All the data below goes into the copy word for word, but the pictures don't.

↓

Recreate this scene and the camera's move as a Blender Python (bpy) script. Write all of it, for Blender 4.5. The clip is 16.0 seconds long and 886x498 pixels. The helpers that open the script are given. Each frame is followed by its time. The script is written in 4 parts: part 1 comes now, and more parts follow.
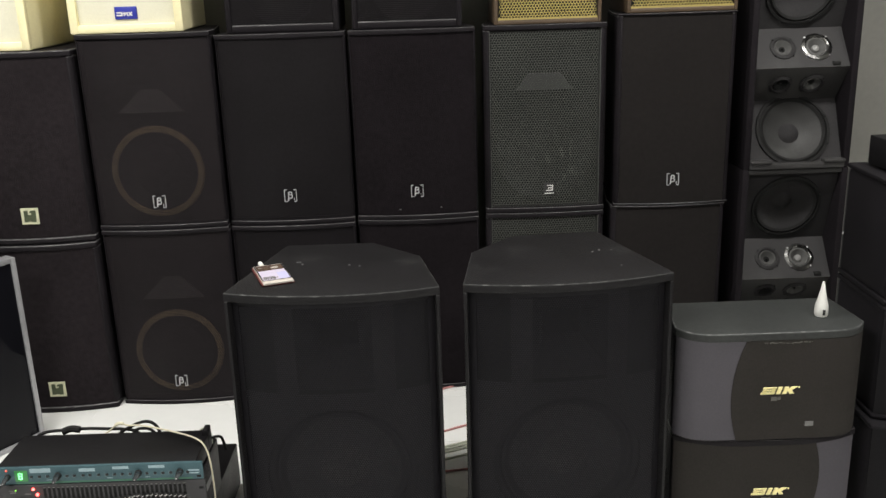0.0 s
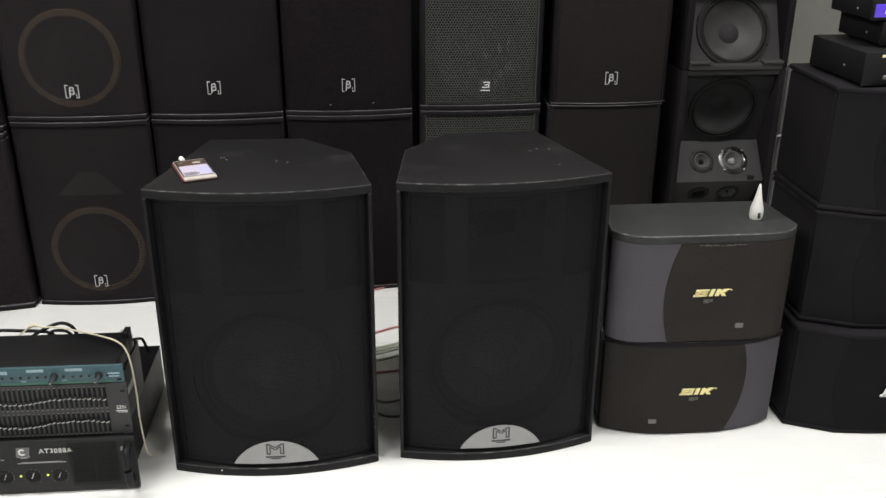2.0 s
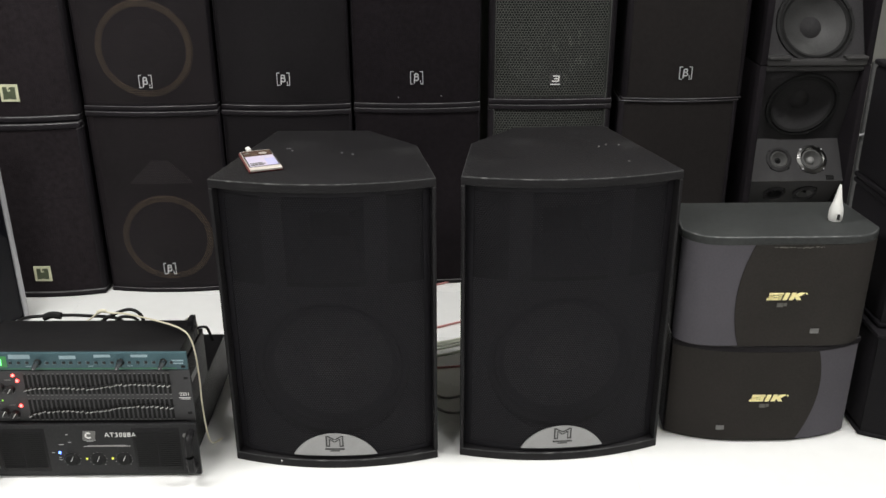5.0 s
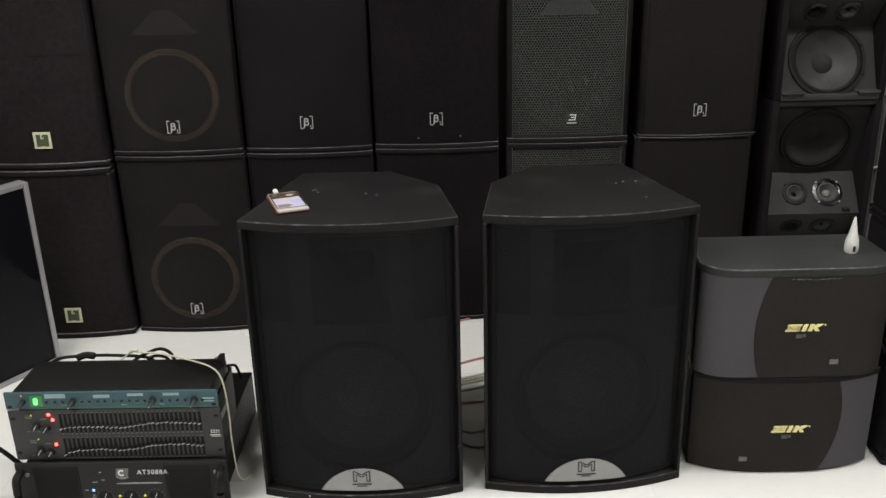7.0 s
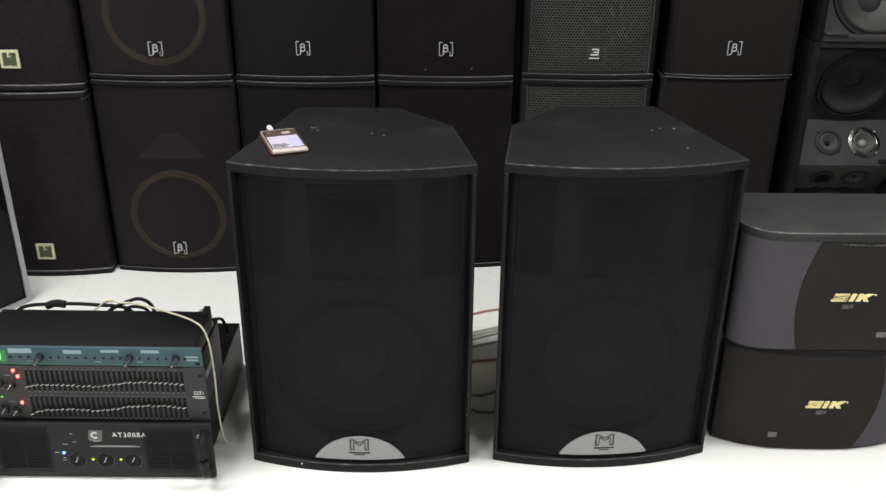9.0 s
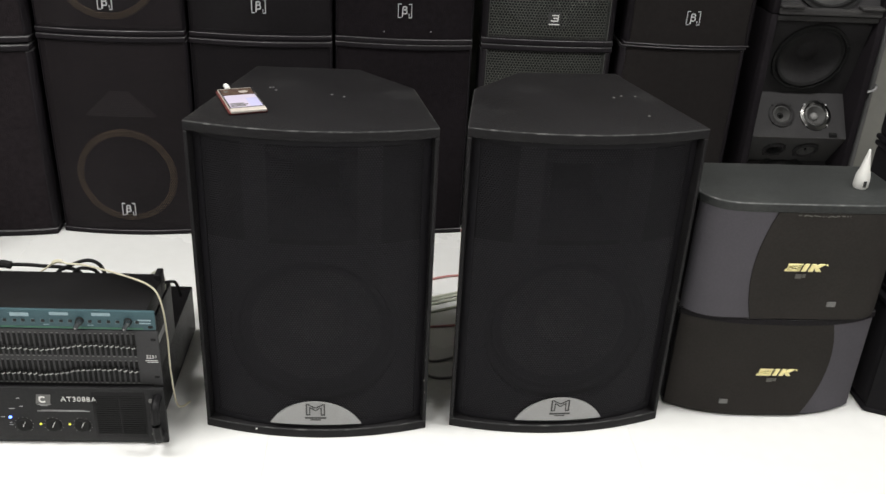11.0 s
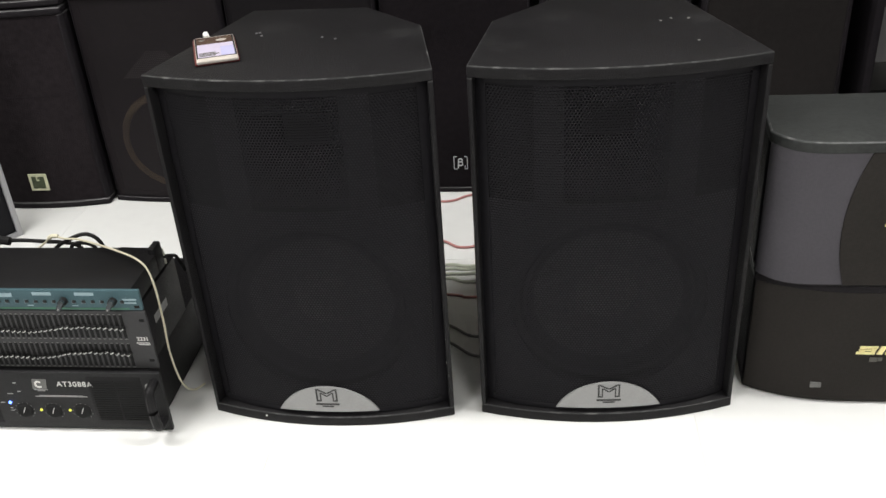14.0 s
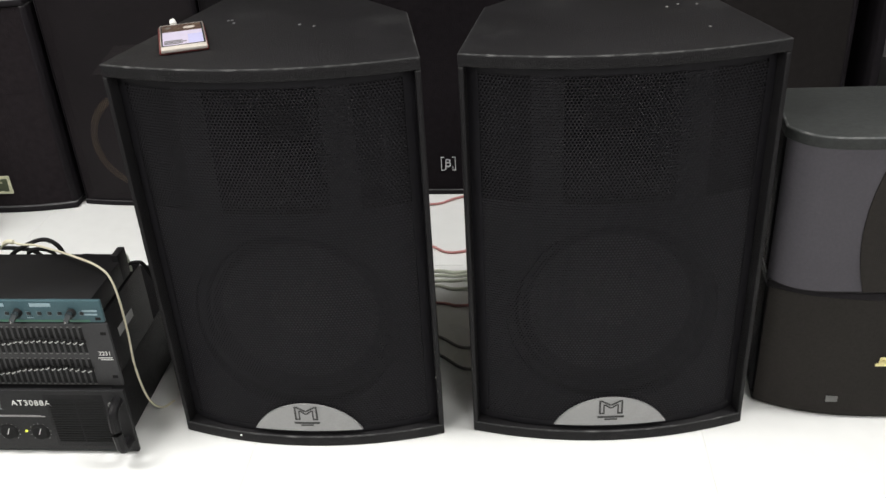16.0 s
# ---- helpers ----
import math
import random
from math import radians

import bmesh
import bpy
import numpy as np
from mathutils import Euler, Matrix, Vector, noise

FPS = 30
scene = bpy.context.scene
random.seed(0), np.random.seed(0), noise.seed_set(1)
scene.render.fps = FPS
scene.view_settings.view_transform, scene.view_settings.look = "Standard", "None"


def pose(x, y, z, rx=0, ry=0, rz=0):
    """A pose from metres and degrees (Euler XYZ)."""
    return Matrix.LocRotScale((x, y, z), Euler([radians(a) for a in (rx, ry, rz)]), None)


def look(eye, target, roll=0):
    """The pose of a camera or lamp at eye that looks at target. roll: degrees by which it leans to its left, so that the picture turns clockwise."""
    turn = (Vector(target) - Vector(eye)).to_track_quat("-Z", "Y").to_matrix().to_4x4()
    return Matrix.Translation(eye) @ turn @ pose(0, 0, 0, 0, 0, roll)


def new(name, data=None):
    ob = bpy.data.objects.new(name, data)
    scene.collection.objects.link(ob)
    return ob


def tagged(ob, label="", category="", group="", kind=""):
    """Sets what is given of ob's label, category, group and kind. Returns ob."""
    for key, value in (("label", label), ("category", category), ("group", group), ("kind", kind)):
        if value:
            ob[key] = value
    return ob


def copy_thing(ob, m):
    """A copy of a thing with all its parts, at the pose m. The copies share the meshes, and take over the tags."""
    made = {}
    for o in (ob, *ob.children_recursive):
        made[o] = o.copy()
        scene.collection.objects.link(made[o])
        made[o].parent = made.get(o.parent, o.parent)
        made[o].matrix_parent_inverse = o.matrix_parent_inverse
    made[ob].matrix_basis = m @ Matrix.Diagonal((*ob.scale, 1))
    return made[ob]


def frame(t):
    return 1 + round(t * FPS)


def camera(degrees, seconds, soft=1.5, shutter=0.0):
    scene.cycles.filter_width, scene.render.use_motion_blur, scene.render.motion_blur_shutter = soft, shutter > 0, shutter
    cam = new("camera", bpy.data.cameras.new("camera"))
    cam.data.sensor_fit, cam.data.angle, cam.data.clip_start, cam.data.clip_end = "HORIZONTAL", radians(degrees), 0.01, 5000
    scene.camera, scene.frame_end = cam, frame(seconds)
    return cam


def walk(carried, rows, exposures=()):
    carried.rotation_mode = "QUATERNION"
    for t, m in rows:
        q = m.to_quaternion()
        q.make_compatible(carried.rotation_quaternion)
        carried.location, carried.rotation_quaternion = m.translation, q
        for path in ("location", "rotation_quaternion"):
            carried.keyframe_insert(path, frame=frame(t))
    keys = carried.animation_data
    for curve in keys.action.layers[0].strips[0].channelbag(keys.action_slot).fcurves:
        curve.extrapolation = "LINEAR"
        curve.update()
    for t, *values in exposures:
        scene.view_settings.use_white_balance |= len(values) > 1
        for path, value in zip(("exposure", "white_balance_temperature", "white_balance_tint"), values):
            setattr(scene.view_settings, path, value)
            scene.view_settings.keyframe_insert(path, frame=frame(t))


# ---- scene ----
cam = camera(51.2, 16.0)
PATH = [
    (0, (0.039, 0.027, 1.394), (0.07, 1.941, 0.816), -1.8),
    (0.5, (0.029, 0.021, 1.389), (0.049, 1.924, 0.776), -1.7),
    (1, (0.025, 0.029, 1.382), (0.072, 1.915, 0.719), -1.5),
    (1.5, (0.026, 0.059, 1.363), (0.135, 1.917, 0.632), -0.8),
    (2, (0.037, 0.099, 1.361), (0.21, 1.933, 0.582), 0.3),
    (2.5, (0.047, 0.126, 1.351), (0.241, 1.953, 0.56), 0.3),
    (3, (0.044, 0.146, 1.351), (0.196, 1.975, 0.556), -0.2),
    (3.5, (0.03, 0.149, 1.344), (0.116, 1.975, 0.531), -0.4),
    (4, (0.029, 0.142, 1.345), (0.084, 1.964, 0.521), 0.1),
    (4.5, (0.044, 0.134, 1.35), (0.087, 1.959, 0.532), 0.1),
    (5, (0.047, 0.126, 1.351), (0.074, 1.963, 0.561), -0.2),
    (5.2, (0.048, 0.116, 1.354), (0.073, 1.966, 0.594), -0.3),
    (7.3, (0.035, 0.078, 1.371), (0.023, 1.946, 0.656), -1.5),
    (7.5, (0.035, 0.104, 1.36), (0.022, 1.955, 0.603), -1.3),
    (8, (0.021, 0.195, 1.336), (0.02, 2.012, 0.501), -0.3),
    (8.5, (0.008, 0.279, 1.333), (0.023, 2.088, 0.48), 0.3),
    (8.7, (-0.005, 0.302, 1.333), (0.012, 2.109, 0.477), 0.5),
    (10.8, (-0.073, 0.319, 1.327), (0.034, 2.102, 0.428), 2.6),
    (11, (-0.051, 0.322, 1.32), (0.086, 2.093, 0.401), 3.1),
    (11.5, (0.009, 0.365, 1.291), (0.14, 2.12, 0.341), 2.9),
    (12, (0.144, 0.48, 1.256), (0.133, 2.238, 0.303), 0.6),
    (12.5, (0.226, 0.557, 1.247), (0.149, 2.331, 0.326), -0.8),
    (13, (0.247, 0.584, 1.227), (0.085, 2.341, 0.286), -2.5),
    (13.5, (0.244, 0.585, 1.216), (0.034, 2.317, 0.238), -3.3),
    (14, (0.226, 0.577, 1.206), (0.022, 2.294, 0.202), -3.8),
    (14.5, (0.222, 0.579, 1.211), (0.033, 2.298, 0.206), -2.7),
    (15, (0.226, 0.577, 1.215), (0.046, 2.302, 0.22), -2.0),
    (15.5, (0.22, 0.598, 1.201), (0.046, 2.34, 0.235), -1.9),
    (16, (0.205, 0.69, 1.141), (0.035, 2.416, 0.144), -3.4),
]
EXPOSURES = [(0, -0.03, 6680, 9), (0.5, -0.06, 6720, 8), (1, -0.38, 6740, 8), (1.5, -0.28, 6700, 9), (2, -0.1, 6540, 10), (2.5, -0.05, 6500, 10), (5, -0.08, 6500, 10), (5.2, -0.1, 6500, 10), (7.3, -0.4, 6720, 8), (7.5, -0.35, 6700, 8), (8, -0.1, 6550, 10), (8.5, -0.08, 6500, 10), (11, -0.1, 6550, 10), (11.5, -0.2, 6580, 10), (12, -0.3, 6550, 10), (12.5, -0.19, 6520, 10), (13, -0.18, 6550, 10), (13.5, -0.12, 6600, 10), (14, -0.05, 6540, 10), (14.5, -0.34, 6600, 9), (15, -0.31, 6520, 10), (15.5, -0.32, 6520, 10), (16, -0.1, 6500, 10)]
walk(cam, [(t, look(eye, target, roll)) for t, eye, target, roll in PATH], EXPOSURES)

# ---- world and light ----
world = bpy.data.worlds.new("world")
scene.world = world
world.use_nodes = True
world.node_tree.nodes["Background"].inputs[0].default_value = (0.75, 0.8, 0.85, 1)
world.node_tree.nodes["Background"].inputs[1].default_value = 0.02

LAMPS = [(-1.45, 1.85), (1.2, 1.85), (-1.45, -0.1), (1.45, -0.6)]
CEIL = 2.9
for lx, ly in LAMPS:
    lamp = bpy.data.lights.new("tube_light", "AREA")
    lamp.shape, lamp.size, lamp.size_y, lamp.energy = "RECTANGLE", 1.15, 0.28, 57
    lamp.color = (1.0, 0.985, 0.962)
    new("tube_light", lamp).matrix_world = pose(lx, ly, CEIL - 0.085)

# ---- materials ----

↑

Task solution:
Recreate this scene and the camera's move as a Blender Python (bpy) script. Write all of it, for Blender 4.5. The clip is 16.0 seconds long and 886x498 pixels. The helpers that open the script are given. Each frame is followed by its time. The script is written in 4 parts: part 1 comes now, and more parts follow.
0.0 s
2.0 s
5.0 s
7.0 s
9.0 s
11.0 s
14.0 s
16.0 s
# ---- helpers ----
import math
import random
from math import radians

import bmesh
import bpy
import numpy as np
from mathutils import Euler, Matrix, Vector, noise

FPS = 30
scene = bpy.context.scene
random.seed(0), np.random.seed(0), noise.seed_set(1)
scene.render.fps = FPS
scene.view_settings.view_transform, scene.view_settings.look = "Standard", "None"


def pose(x, y, z, rx=0, ry=0, rz=0):
    """A pose from metres and degrees (Euler XYZ)."""
    return Matrix.LocRotScale((x, y, z), Euler([radians(a) for a in (rx, ry, rz)]), None)


def look(eye, target, roll=0):
    """The pose of a camera or lamp at eye that looks at target. roll: degrees by which it leans to its left, so that the picture turns clockwise."""
    turn = (Vector(target) - Vector(eye)).to_track_quat("-Z", "Y").to_matrix().to_4x4()
    return Matrix.Translation(eye) @ turn @ pose(0, 0, 0, 0, 0, roll)


def new(name, data=None):
    ob = bpy.data.objects.new(name, data)
    scene.collection.objects.link(ob)
    return ob


def tagged(ob, label="", category="", group="", kind=""):
    """Sets what is given of ob's label, category, group and kind. Returns ob."""
    for key, value in (("label", label), ("category", category), ("group", group), ("kind", kind)):
        if value:
            ob[key] = value
    return ob


def copy_thing(ob, m):
    """A copy of a thing with all its parts, at the pose m. The copies share the meshes, and take over the tags."""
    made = {}
    for o in (ob, *ob.children_recursive):
        made[o] = o.copy()
        scene.collection.objects.link(made[o])
        made[o].parent = made.get(o.parent, o.parent)
        made[o].matrix_parent_inverse = o.matrix_parent_inverse
    made[ob].matrix_basis = m @ Matrix.Diagonal((*ob.scale, 1))
    return made[ob]


def frame(t):
    return 1 + round(t * FPS)


def camera(degrees, seconds, soft=1.5, shutter=0.0):
    scene.cycles.filter_width, scene.render.use_motion_blur, scene.render.motion_blur_shutter = soft, shutter > 0, shutter
    cam = new("camera", bpy.data.cameras.new("camera"))
    cam.data.sensor_fit, cam.data.angle, cam.data.clip_start, cam.data.clip_end = "HORIZONTAL", radians(degrees), 0.01, 5000
    scene.camera, scene.frame_end = cam, frame(seconds)
    return cam


def walk(carried, rows, exposures=()):
    carried.rotation_mode = "QUATERNION"
    for t, m in rows:
        q = m.to_quaternion()
        q.make_compatible(carried.rotation_quaternion)
        carried.location, carried.rotation_quaternion = m.translation, q
        for path in ("location", "rotation_quaternion"):
            carried.keyframe_insert(path, frame=frame(t))
    keys = carried.animation_data
    for curve in keys.action.layers[0].strips[0].channelbag(keys.action_slot).fcurves:
        curve.extrapolation = "LINEAR"
        curve.update()
    for t, *values in exposures:
        scene.view_settings.use_white_balance |= len(values) > 1
        for path, value in zip(("exposure", "white_balance_temperature", "white_balance_tint"), values):
            setattr(scene.view_settings, path, value)
            scene.view_settings.keyframe_insert(path, frame=frame(t))


# ---- scene ----
cam = camera(51.2, 16.0)
PATH = [
    (0, (0.039, 0.027, 1.394), (0.07, 1.941, 0.816), -1.8),
    (0.5, (0.029, 0.021, 1.389), (0.049, 1.924, 0.776), -1.7),
    (1, (0.025, 0.029, 1.382), (0.072, 1.915, 0.719), -1.5),
    (1.5, (0.026, 0.059, 1.363), (0.135, 1.917, 0.632), -0.8),
    (2, (0.037, 0.099, 1.361), (0.21, 1.933, 0.582), 0.3),
    (2.5, (0.047, 0.126, 1.351), (0.241, 1.953, 0.56), 0.3),
    (3, (0.044, 0.146, 1.351), (0.196, 1.975, 0.556), -0.2),
    (3.5, (0.03, 0.149, 1.344), (0.116, 1.975, 0.531), -0.4),
    (4, (0.029, 0.142, 1.345), (0.084, 1.964, 0.521), 0.1),
    (4.5, (0.044, 0.134, 1.35), (0.087, 1.959, 0.532), 0.1),
    (5, (0.047, 0.126, 1.351), (0.074, 1.963, 0.561), -0.2),
    (5.2, (0.048, 0.116, 1.354), (0.073, 1.966, 0.594), -0.3),
    (7.3, (0.035, 0.078, 1.371), (0.023, 1.946, 0.656), -1.5),
    (7.5, (0.035, 0.104, 1.36), (0.022, 1.955, 0.603), -1.3),
    (8, (0.021, 0.195, 1.336), (0.02, 2.012, 0.501), -0.3),
    (8.5, (0.008, 0.279, 1.333), (0.023, 2.088, 0.48), 0.3),
    (8.7, (-0.005, 0.302, 1.333), (0.012, 2.109, 0.477), 0.5),
    (10.8, (-0.073, 0.319, 1.327), (0.034, 2.102, 0.428), 2.6),
    (11, (-0.051, 0.322, 1.32), (0.086, 2.093, 0.401), 3.1),
    (11.5, (0.009, 0.365, 1.291), (0.14, 2.12, 0.341), 2.9),
    (12, (0.144, 0.48, 1.256), (0.133, 2.238, 0.303), 0.6),
    (12.5, (0.226, 0.557, 1.247), (0.149, 2.331, 0.326), -0.8),
    (13, (0.247, 0.584, 1.227), (0.085, 2.341, 0.286), -2.5),
    (13.5, (0.244, 0.585, 1.216), (0.034, 2.317, 0.238), -3.3),
    (14, (0.226, 0.577, 1.206), (0.022, 2.294, 0.202), -3.8),
    (14.5, (0.222, 0.579, 1.211), (0.033, 2.298, 0.206), -2.7),
    (15, (0.226, 0.577, 1.215), (0.046, 2.302, 0.22), -2.0),
    (15.5, (0.22, 0.598, 1.201), (0.046, 2.34, 0.235), -1.9),
    (16, (0.205, 0.69, 1.141), (0.035, 2.416, 0.144), -3.4),
]
EXPOSURES = [(0, -0.03, 6680, 9), (0.5, -0.06, 6720, 8), (1, -0.38, 6740, 8), (1.5, -0.28, 6700, 9), (2, -0.1, 6540, 10), (2.5, -0.05, 6500, 10), (5, -0.08, 6500, 10), (5.2, -0.1, 6500, 10), (7.3, -0.4, 6720, 8), (7.5, -0.35, 6700, 8), (8, -0.1, 6550, 10), (8.5, -0.08, 6500, 10), (11, -0.1, 6550, 10), (11.5, -0.2, 6580, 10), (12, -0.3, 6550, 10), (12.5, -0.19, 6520, 10), (13, -0.18, 6550, 10), (13.5, -0.12, 6600, 10), (14, -0.05, 6540, 10), (14.5, -0.34, 6600, 9), (15, -0.31, 6520, 10), (15.5, -0.32, 6520, 10), (16, -0.1, 6500, 10)]
walk(cam, [(t, look(eye, target, roll)) for t, eye, target, roll in PATH], EXPOSURES)

# ---- world and light ----
world = bpy.data.worlds.new("world")
scene.world = world
world.use_nodes = True
world.node_tree.nodes["Background"].inputs[0].default_value = (0.75, 0.8, 0.85, 1)
world.node_tree.nodes["Background"].inputs[1].default_value = 0.02

LAMPS = [(-1.45, 1.85), (1.2, 1.85), (-1.45, -0.1), (1.45, -0.6)]
CEIL = 2.9
for lx, ly in LAMPS:
    lamp = bpy.data.lights.new("tube_light", "AREA")
    lamp.shape, lamp.size, lamp.size_y, lamp.energy = "RECTANGLE", 1.15, 0.28, 57
    lamp.color = (1.0, 0.985, 0.962)
    new("tube_light", lamp).matrix_world = pose(lx, ly, CEIL - 0.085)

# ---- materials ----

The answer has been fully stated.